Etiquette rules in and out of school
Etiquette rules have been around for centuries, but etiquette around technology in school is relatively new. There are a variety of skills that have fallen out of the education curriculum that should be brought back, like knowing when to use cameras respectfully. “While our kids quickly take to learning math problems on the latest gadgets at school, the same might not be said for the most essential life skills of etiquette,” Courtney Fadler, founder of professional etiquette service CF Etiquette, told Reader’s Digest. Read on to review a few etiquette rules that should be taught in schools but aren’t.
While many conversations have shifted to online messaging and texts, knowing how to interact in-person is still important. “One of the biggest things I hear from businesses who need help with training for new, young associates is a lack of interpersonal skills, polish and a too-casual approach to the business setting,” says Fadler. “We have become more connected through devices, yet simultaneously more remote on actual face-to-face conversations and interactions.”

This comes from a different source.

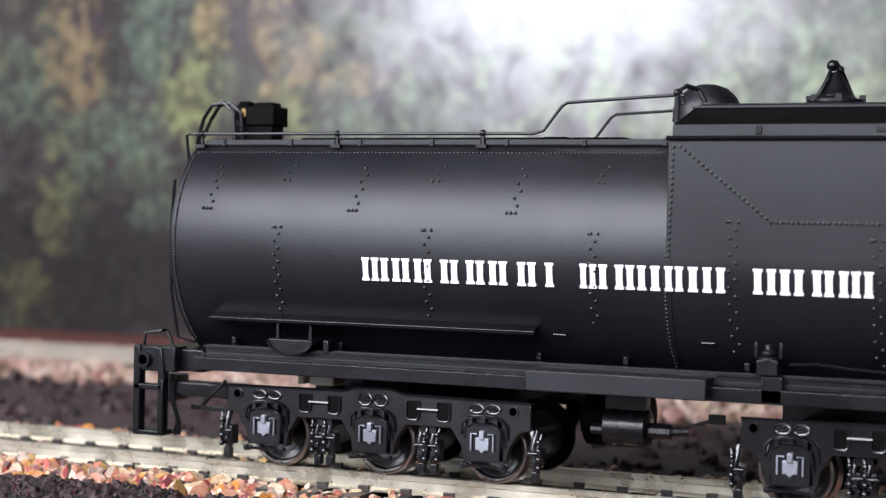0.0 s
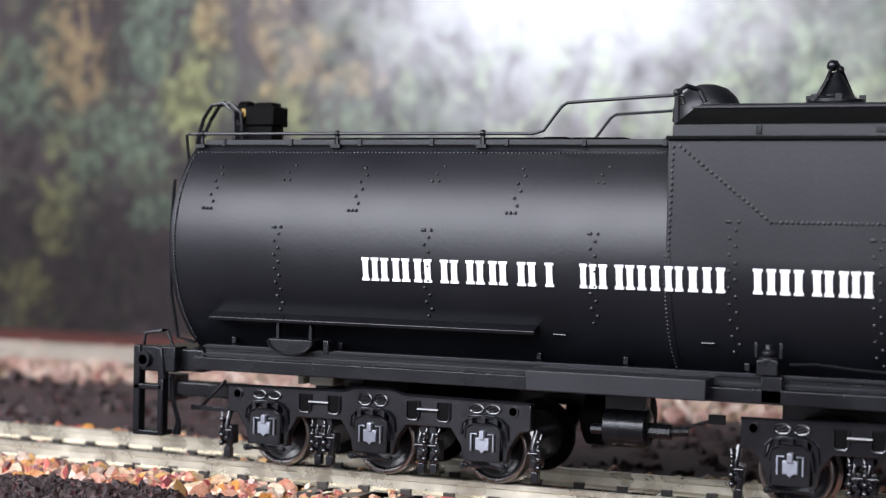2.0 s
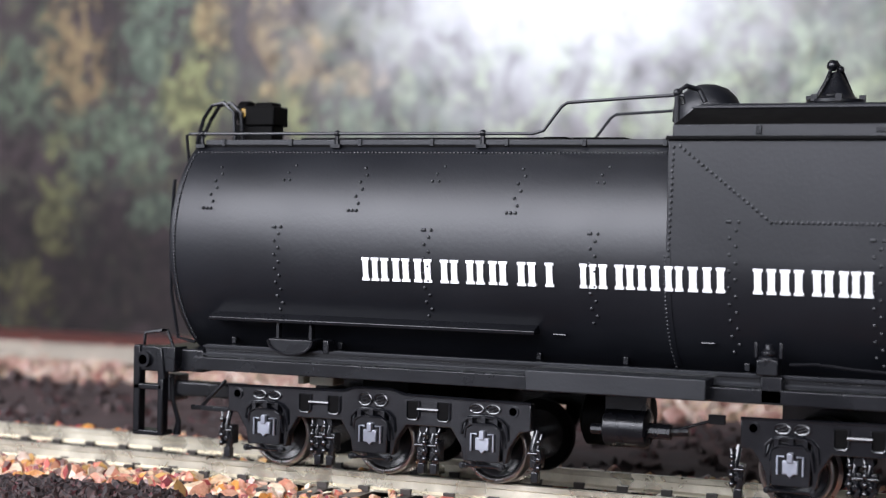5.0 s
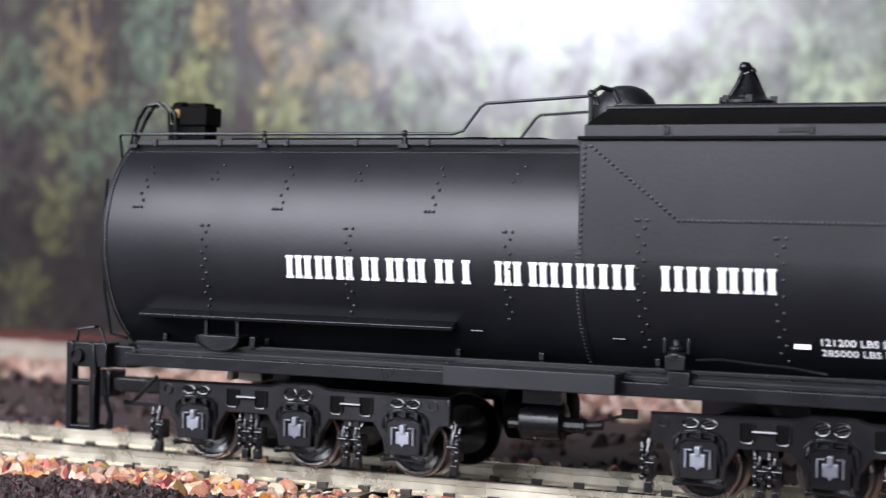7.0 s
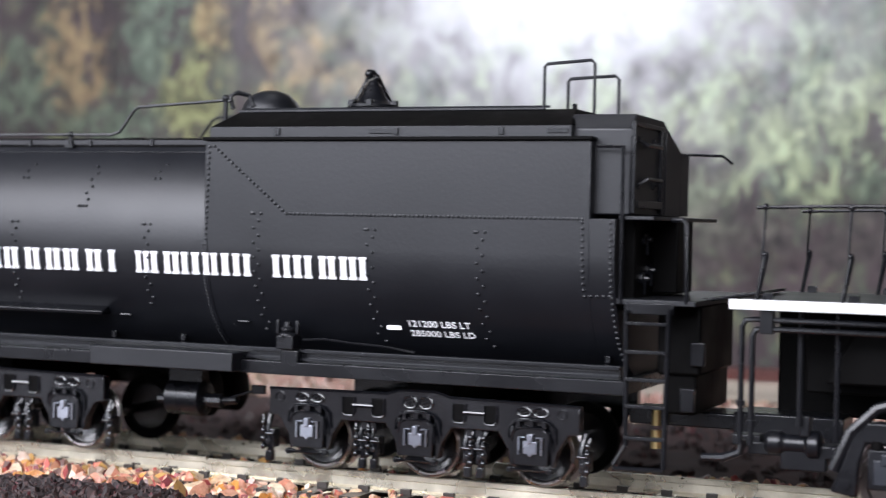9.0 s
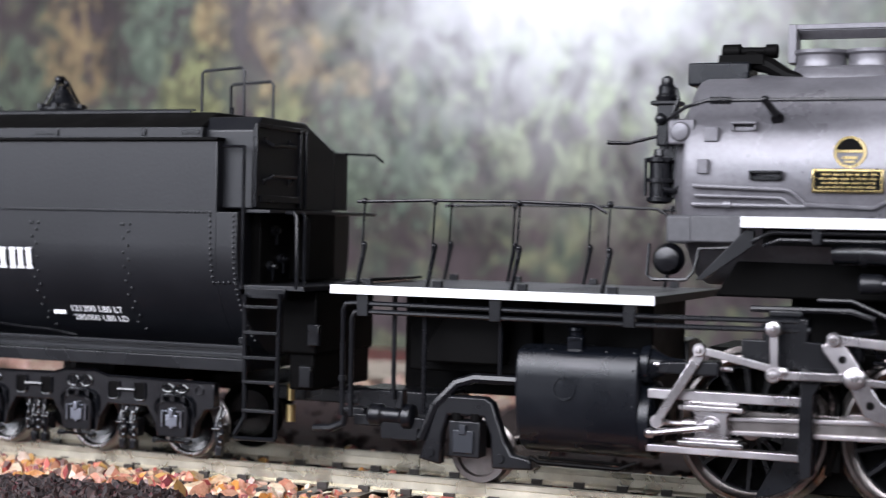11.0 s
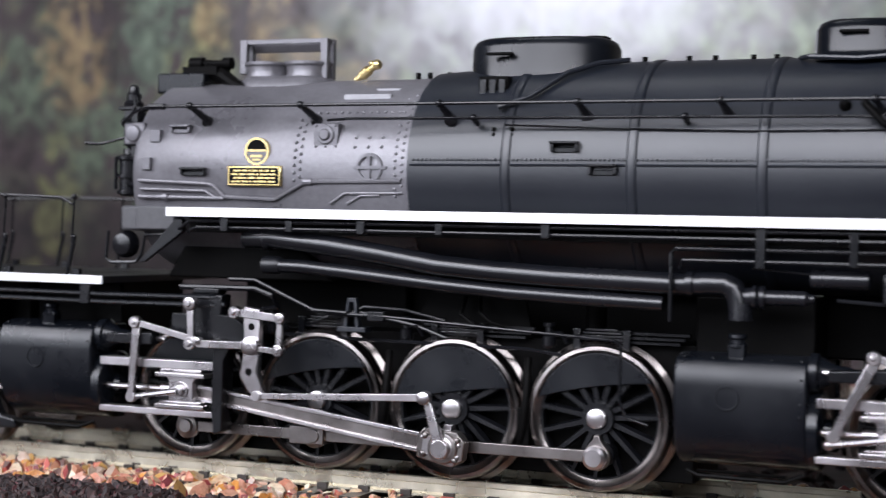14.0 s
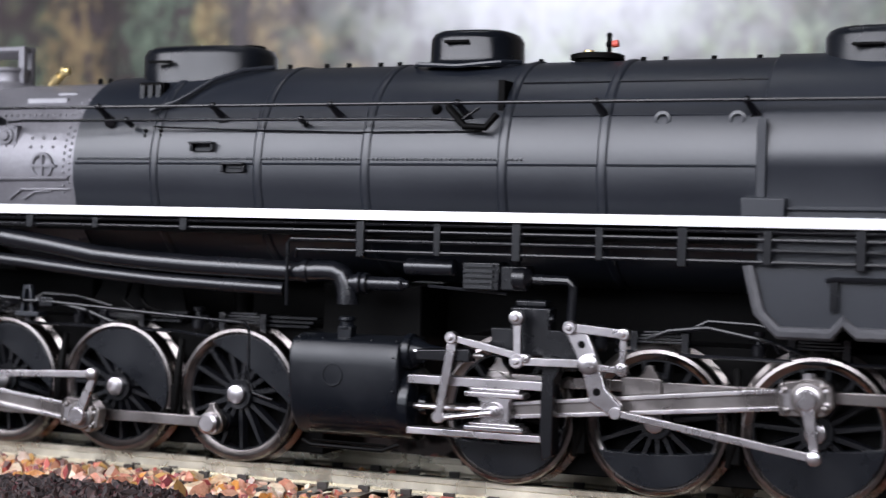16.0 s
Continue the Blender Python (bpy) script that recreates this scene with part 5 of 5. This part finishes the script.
def gear(dx, phase):
    main_x = AXLES[2] + dx

    def crank(s):
        a = radians(phase) - s / R_DRIVER
        return a, main_x + CRANK * math.cos(a), Z_AXLE + CRANK * math.sin(a)

    def head(s):
        _, px, pz = crank(s)
        return px - math.sqrt(MAIN_ROD ** 2 - (pz - Z_CYL) ** 2)

    def ecc_end(s):
        a = crank(s)[0] + radians(203)
        return main_x + ECC * math.cos(a), Z_AXLE + ECC * math.sin(a)

    pivot, foot_r = (90.9 + dx, 17.3), 6.9

    def foot(s):
        """Where the eccentric rod meets the foot of the link."""
        ex, ez = ecc_end(s)
        vx, vz = ex - pivot[0], ez - pivot[1]
        d = math.hypot(vx, vz)
        a = (foot_r ** 2 - ECC_ROD ** 2 + d * d) / (2 * d)
        h = math.sqrt(max(foot_r ** 2 - a * a, 0.0))
        return pivot[0] + (a * vx + h * vz) / d, pivot[1] + (a * vz - h * vx) / d

    def at(x, y, z, turned_by=0.0):
        return pose(x * MM, y * MM, z * MM, 0, -turned_by, 0)

    # side rods, built round the main pin
    s = Shape()
    for k in range(3):
        a, b = AXLES[k] - AXLES[2], AXLES[k + 1] - AXLES[2]
        s.prism([(a + 1.4, -0.75), (b - 1.4, -0.75), (b - 1.4, 0.75), (a + 1.4, 0.75)], -12.9, -12.2)
    for k in range(4):
        x = AXLES[k] - AXLES[2]
        s.turned((x, 0, 0), "y", [(-12.0, 1.75), (-13.1, 1.75), (-13.2, 1.6)], 20)
        s.rod((x, -10.3, 0), (x, -13.7, 0), 1.0, n=14)
        s.prism([(x - 1.5, 1.0), (x + 1.5, 1.0), (x + 0.5, 2.2), (x + 0.35, 2.8), (x - 0.35, 2.8), (x - 0.5, 2.2)], -13.3, -12.2)
        if k == 1:
            s.box(x - 3.6, x + 1.6, -13.5, -12.1, -1.2, 1.2)
    side = part("side_rod", s, WEB, LOCO, "bright nickel side rod", bevel=0.1)
    ROD_KEYS.append((side, lambda q: at(crank(q)[1], 0, crank(q)[2])))
    x = AXLES[3] - AXLES[2]
    part("rod_pin", Shape().turned((x, -13.4, 0), "y", [(0, 1.55), (-1.0, 1.5), (-1.3, 1.1), (-1.3, 0.2)], 18), NICKEL, side, "domed crank pin")
    # main rod, built from the crosshead pin towards the crank pin
    s = Shape()
    s.prism([(2.0, -1.0), (MAIN_ROD - 2.4, -1.25), (MAIN_ROD - 2.4, 1.25), (2.0, 1.0)], -14.7, -14.1)
    rod = part("main_rod", s, WEB, LOCO, "nickel main rod with dark reflection painted in its web, bright flanges", bevel=0.05)
    f = Shape()
    f.prism([(2.0, 0.6), (MAIN_ROD - 2.4, 0.8), (MAIN_ROD - 2.4, 1.35), (2.0, 1.1)], -15.2, -14.5)
    f.prism([(2.0, -1.1), (MAIN_ROD - 2.4, -1.35), (MAIN_ROD - 2.4, -0.8), (2.0, -0.6)], -15.2, -14.5)
    part("rod_flange", f, NICKEL, rod, bevel=0.08)
    e = Shape()
    e.prism([(MAIN_ROD - 3.6, -1.9), (MAIN_ROD + 1.6, -2.3), (MAIN_ROD + 2.9, -1.2), (MAIN_ROD + 2.9, 1.3), (MAIN_ROD + 1.6, 2.4), (MAIN_ROD - 3.0, 2.2), (MAIN_ROD - 3.8, 1.2)], -15.6, -13.7)
    for dx2, dz2, rr in ((-2.6, 1.2, 0.5), (-2.6, -1.2, 0.5), (1.9, 1.4, 0.45), (1.9, -1.3, 0.45)):
        e.turned((MAIN_ROD + dx2, -15.6, dz2), "y", [(0.2, rr), (-0.35, rr), (-0.45, rr * 0.6)], 8)
    e.turned((MAIN_ROD, -15.6, 0), "y", [(0.1, 2.15), (-0.35, 2.1), (-0.4, 1.75)], 20)
    part("rod_end", e, WEB, rod, bevel=0.3)
    c = Shape().turned((MAIN_ROD, -15.5, 0), "y", [(0, 1.6), (-0.5, 1.5), (-0.7, 1.0), (-0.7, 0.2)], 18)
    c.box(MAIN_ROD - 0.4, MAIN_ROD + 0.6, -15.2, -14.2, 2.2, 3.0).box(MAIN_ROD - 2.8, MAIN_ROD - 1.8, -15.9, -15.4, -1.2, 1.2).rivets([(MAIN_ROD + 2.2, -15.6, 0.8), (MAIN_ROD + 2.2, -15.6, -0.8), (MAIN_ROD - 3.0, -15.6, 0.9)], 0.35)
    part("rod_bearing", c, NICKEL, rod)

    def rod_place(q):
        _, px, pz = crank(q)
        hx = head(q)
        return at(hx, 0, Z_CYL, math.degrees(math.atan2(pz - Z_CYL, px - hx)))
    ROD_KEYS.append((rod, rod_place))
    # crosshead and piston rod
    s = Shape()
    s.prism([(-2.3, -1.9), (2.3, -1.9), (2.0, -1.2), (2.0, 1.2), (2.5, 1.9), (-2.5, 1.9), (-2.0, 1.2), (-2.0, -1.2)], -16.2, -14.0)
    s.box(-4.0, 4.0, -16.7, -14.0, 1.8, 2.5).box(-3.4, 3.4, -16.4, -14.0, 2.5, 3.0).box(-4.0, 4.0, -16.7, -14.0, -2.6, -1.9).box(-3.4, 3.4, -16.4, -14.0, -1.95, -1.5)
    cross = part("crosshead", s, NICKEL, LOCO, "nickel crosshead", bevel=0.15)
    part("crosshead_pin", Shape().turned((0, -16.1, 0), "y", [(0, 1.25), (-0.4, 1.2), (-0.4, 0.8), (-0.9, 0.75), (-1.0, 0.3)], 20).rivets([(x, -16.2, z) for x in (-2.6, 0, 2.6) for z in (-2.2, 2.3)], 0.22), NICKEL, cross)
    part("piston_rod", Shape().rod((-16.0, -15.0, 0), (-1.8, -15.0, 0), 0.4, n=10).rod((-3.6, -15.0, 0), (-1.8, -15.0, 0), 0.8, n=12), NICKEL, cross)
    part("union_link", Shape().rod((-7.4, -17.0, -1.2), (0, -17.0, 0), 0.38, 0.5, 10).ball((-7.4, -17.0, -1.2), 0.65, 10), NICKEL, cross, bevel=0.0)
    ROD_KEYS.append((cross, lambda q: at(head(q), 0, Z_CYL)))
    # combination lever, hanging from the valve stem
    top = (72.4 + dx, 19.2)

    def lever_place(q):
        x, z = head(q) - 7.4, Z_CYL - 1.2
        return at(top[0], 0, top[1], math.degrees(math.atan2(x - top[0], top[1] - z)))
    s = Shape().prism([(-0.5, -10.6), (0.5, -10.6), (0.65, 0.5), (-0.65, 0.5)], -17.6, -16.9)
    s.turned((0, -17.2, -10.0), "y", [(0.4, 0.8), (-0.4, 0.8)], 14)
    lever = part("combination_lever", s, NICKEL, LOCO, "nickel combination lever", bevel=0.1)
    ROD_KEYS.append((lever, lever_place))
    # expansion link, swinging about its trunnion
    s = Shape()
    s.prism([(-1.3, 5.3), (1.0, 5.0), (1.2, 0.0), (1.0, -3.6), (2.2, -6.2), (1.8, -7.4), (0.6, -7.2), (-1.6, -4.4), (-1.1, 0.0), (-1.6, 4.6)], -17.5, -16.4)
    link = part("expansion_link", s, NICKEL, LOCO, "bright nickel expansion link", bevel=0.15)
    # black discs on the face, dark like the inside of two holes
    part("link_hole_shade", Shape().turned((-0.1, -17.5, 2.6), "y", [(0.1, 0.5), (-0.06, 0.5)], 12).turned((-0.2, -17.5, -3.6), "y", [(0.1, 0.5), (-0.06, 0.5)], 12), MATT, link)
    part("link_trunnion", Shape().turned((0, -17.4, 0), "y", [(0, 1.3), (-0.8, 1.25), (-1.0, 0.9), (-1.0, 0.2)], 18), NICKEL, link)
    rest = math.atan2(1.2, 6.8)

    def link_place(q):
        fx, fz = foot(q)
        return at(pivot[0], 0, pivot[1], math.degrees(math.atan2(fx - pivot[0], pivot[1] - fz) - rest))
    ROD_KEYS.append((link, link_place))
    # eccentric rod and crank
    s = Shape().prism([(0, -0.4), (ECC_ROD, -0.5), (ECC_ROD, 0.5), (0, 0.4)], -17.6, -17.0)
    s.turned((ECC_ROD, -17.3, 0), "y", [(0.5, 0.9), (-0.6, 0.9), (-0.8, 0.6)], 14).turned((0, -17.3, 0), "y", [(0.5, 0.75), (-0.6, 0.75)], 14)
    er = part("eccentric_rod", s, NICKEL, LOCO, "thin nickel eccentric rod", bevel=0.08)

    def ecc_place(q):
        fx, fz = foot(q)
        ex, ez = ecc_end(q)
        return at(fx, 0, fz, math.degrees(math.atan2(ez - fz, ex - fx)))
    ROD_KEYS.append((er, ecc_place))
    s = Shape()
    ex, ez = ECC * math.cos(radians(203)) - CRANK, ECC * math.sin(radians(203))
    d = Vector((ex, 0, ez)).normalized()
    n = Vector((-d.z, 0, d.x))
    e0, e1 = Vector((0, 0, 0)), Vector((ex, 0, ez))
    s.prism([((e0 + n * 0.85).x, (e0 + n * 0.85).z), ((e0 - n * 0.85).x, (e0 - n * 0.85).z), ((e1 - n * 0.5).x, (e1 - n * 0.5).z), ((e1 + n * 0.5).x, (e1 + n * 0.5).z)], -16.9, -16.1)
    s.rod((0, -16.0, 0), (0, -17.1, 0), 1.3, n=16)
    s.v = [(x + CRANK, y, z) for x, y, z in s.v]
    ec = part("eccentric_crank", s, NICKEL, LOCO, "nickel eccentric crank", bevel=0.15)
    ROD_KEYS.append((ec, lambda q: at(main_x, 0, Z_AXLE, math.degrees(crank(q)[0]))))
    # fixed parts of the gear
    for z0, z1 in ((13.4, 14.6), (6.8, 7.7)):
        part("guide_bar", Shape().box(65.6 + dx, 84.8 + dx, -16.3, -14.3, z0, z1), NICKEL, LOCO, "bright crosshead guide bar", bevel=0.1)
    y = Shape().prism([(77, 17.6), (86.0, 17.8), (91.5, 16.2), (91.0, 18.6), (86.5, 21.2), (77.0, 21.2)], -15.6, -14.6)
    y.prism([(84.4, 18.0), (87.6, 17.6), (86.0, 15.0), (85.9, 5.2), (84.6, 4.6), (84.2, 8.0)], -16.6, -13.6)
    y.box(83.5, 88.5, -15, 15, 16.0, 18.5)
    y.v = [(a + dx, b, c) for a, b, c in y.v]
    part("guide_yoke", y, CAST, LOCO, "dark guide yoke", bevel=0.15)
    b = Shape().box(79.6 + dx, 85.0 + dx, -15.6, -12.8, 20.8, 24.0).box(80.2 + dx, 84.4 + dx, -15.4, -13, 24.0, 24.9).rod((79.2 + dx, -15.0, 22.6), (85.4 + dx, -15.0, 22.6), 0.5, n=10)
    part("lubricator", b, CAST, LOCO, "black mechanical lubricator", bevel=0.25)
    v = Shape().prism([(67.0 + dx, 16.6), (74.6 + dx, 16.6), (74.6 + dx, 18.4), (67.0 + dx, 18.0)], -17.0, -14.6)
    part("valve_crosshead", v, CAST, LOCO, bevel=0.2)
    part("valve_stem", Shape().rod((66.0 + dx, -15.4, 17.6), (76.0 + dx, -15.4, 17.4), 0.35, n=8), NICKEL, LOCO)

    def bar(name, p, q, r, balls=(1.0, 1.0)):
        a, b = Vector((p[0] + dx, p[1])), Vector((q[0] + dx, q[1]))
        side = (b - a).normalized().orthogonal() * r
        s = Shape().prism([tuple(a + side), tuple(b + side), tuple(b - side), tuple(a - side)], -17.9, -17.3)
        for (x, z), k in ((p, balls[0]), (q, balls[1])):
            s.turned((x + dx, -17.6, z), "y", [(0.5, k * 0.92), (-0.55, k * 0.92), (-0.65, k * 0.78), (-0.65, k * 0.4), (-0.9, k * 0.34)], 18)
        return part(name, s, NICKEL, LOCO, "bright nickel valve gear lever", bevel=0.08)
    bar("radius_rod", (72.4, 19.8), (82.6, 17.6), 0.45, (0.9, 0.6))
    bar("radius_rod", (81.4, 17.2), (91.0, 17.3), 0.5, (1.0, 1.3))
    bar("lifting_arm", (81.3, 22.7), (81.5, 17.2), 0.5, (1.05, 0.9))
    bar("reverse_arm", (88.4, 21.8), (95.4, 21.2), 0.55, (0.95, 0.85))
    bar("reverse_link", (95.4, 21.2), (95.2, 16.9), 0.4, (0.8, 0.85))
    bar("reverse_foot", (95.2, 16.7), (91.6, 17.0), 0.4, (0.8, 0.5))


for dx, phase in ENGINES:
    gear(dx, phase)


# ---- what moves ----
def motions():
    for ob in (TENDER, LOCO):
        walk(ob, [(t, pose(travelled(t) * MM, 0, 0)) for t in TIMES])
    for ob, at, r, start in WHEELS:
        walk(ob, [(t, turn(start + math.degrees(-travelled(t) / r), at)) for t in TIMES])
    for ob, place in ROD_KEYS:
        walk(ob, [(t, place(travelled(t))) for t in TIMES])


motions()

Knowing how to hold a conversation isn’t only for adults – it’s good for children to know, too. “This is a big one and highly requested. This skill is lacking due to our overuse of devices,” Lisa Richey, president and founder of Mannerstogo.com, tells Reader’s Digest. “Students are not engaging in conversation with other children or adults. It is one of my most requested topics from corporations.” This skill not only helps children when they’re young but when they graduate from university and look for a job as well. “New hires are not entering the business world knowing how to interact with co-workers or clients,” she says. “Standards need to be set in the classroom to encourage a human connection and interaction. We need to start this now and when children are young.”